[Begin]

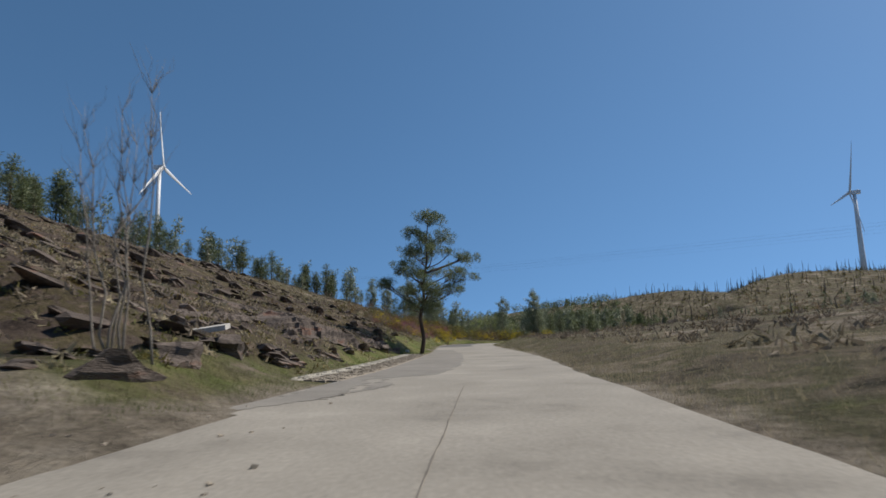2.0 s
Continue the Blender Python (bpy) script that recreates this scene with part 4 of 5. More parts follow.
def grass_field(name, n, u0, u1, side, d0, d1, height, mat, label, seed, power=1.0):
    rng = np.random.RandomState(seed)
    u, d = rng.uniform(u0, u1, n), d0 + (d1 - d0) * rng.uniform(0, 1, n) ** power
    i = np.clip((u * STEP), 0, len(CENTRE) - 1.001)
    a, f = i.astype(int), (i % 1)[:, None]
    e = ER if side > 0 else EL
    nrm = np.stack([ALONG[a, 1], -ALONG[a, 0]], -1) * side
    p = e[a] * (1 - f) + e[a + 1] * f + nrm * d[:, None]
    p += rng.normal(0, 0.12, p.shape)
    out, _s, _u = plan(p[:, 0], p[:, 1])
    j, ds = near(p[:, 0], p[:, 1], SIDE)
    k, dt = near(p[:, 0], p[:, 1], TRACK)
    clump = wave(p[:, 0], p[:, 1], 3.0, seed) + rng.normal(0, 0.5, len(p))
    gut = np.where(side < 0, np.interp(_u, *GU_L), np.interp(_u, *GU_R))
    keep = (out > d0 * 0.5 + gut) & (ds > SIDE_HALF[j] + 0.15) & (dt > TRACK_HALF[k] + 0.1) & (clump > -0.7)
    p, clump = p[keep], clump[keep]
    n = len(p)
    z = gz(p[:, 0], p[:, 1])[:, None] - 0.03
    base = np.concatenate([p, z], 1)
    h = (height * rng.uniform(0.4, 1.2, n) * (0.8 + 0.35 * np.clip(clump, -0.5, 1)))[:, None]
    tilt = rng.normal(0, 0.33, (n, 2))
    a = rng.uniform(0, 6.28, n)
    s = np.stack([np.cos(a), np.sin(a), np.zeros(n)], -1) * (0.003 + 0.004 * rng.uniform(0, 1, (n, 1)))
    tip = base + np.concatenate([tilt * h, h], 1)
    verts = np.stack([base - s, base + s, tip], 1).reshape(-1, 3)
    me = mesh_of(name, verts, np.arange(n * 3).reshape(n, 3), mat)
    return thing(name, me, Matrix(), label, "grass", kind="stuff")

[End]

TASK: Reproduce each line word for word and drop the pictures.

SOLUTION TO THIS EXERCISE:
2.0 s
Continue the Blender Python (bpy) script that recreates this scene with part 4 of 5. More parts follow.
def grass_field(name, n, u0, u1, side, d0, d1, height, mat, label, seed, power=1.0):
    rng = np.random.RandomState(seed)
    u, d = rng.uniform(u0, u1, n), d0 + (d1 - d0) * rng.uniform(0, 1, n) ** power
    i = np.clip((u * STEP), 0, len(CENTRE) - 1.001)
    a, f = i.astype(int), (i % 1)[:, None]
    e = ER if side > 0 else EL
    nrm = np.stack([ALONG[a, 1], -ALONG[a, 0]], -1) * side
    p = e[a] * (1 - f) + e[a + 1] * f + nrm * d[:, None]
    p += rng.normal(0, 0.12, p.shape)
    out, _s, _u = plan(p[:, 0], p[:, 1])
    j, ds = near(p[:, 0], p[:, 1], SIDE)
    k, dt = near(p[:, 0], p[:, 1], TRACK)
    clump = wave(p[:, 0], p[:, 1], 3.0, seed) + rng.normal(0, 0.5, len(p))
    gut = np.where(side < 0, np.interp(_u, *GU_L), np.interp(_u, *GU_R))
    keep = (out > d0 * 0.5 + gut) & (ds > SIDE_HALF[j] + 0.15) & (dt > TRACK_HALF[k] + 0.1) & (clump > -0.7)
    p, clump = p[keep], clump[keep]
    n = len(p)
    z = gz(p[:, 0], p[:, 1])[:, None] - 0.03
    base = np.concatenate([p, z], 1)
    h = (height * rng.uniform(0.4, 1.2, n) * (0.8 + 0.35 * np.clip(clump, -0.5, 1)))[:, None]
    tilt = rng.normal(0, 0.33, (n, 2))
    a = rng.uniform(0, 6.28, n)
    s = np.stack([np.cos(a), np.sin(a), np.zeros(n)], -1) * (0.003 + 0.004 * rng.uniform(0, 1, (n, 1)))
    tip = base + np.concatenate([tilt * h, h], 1)
    verts = np.stack([base - s, base + s, tip], 1).reshape(-1, 3)
    me = mesh_of(name, verts, np.arange(n * 3).reshape(n, 3), mat)
    return thing(name, me, Matrix(), label, "grass", kind="stuff")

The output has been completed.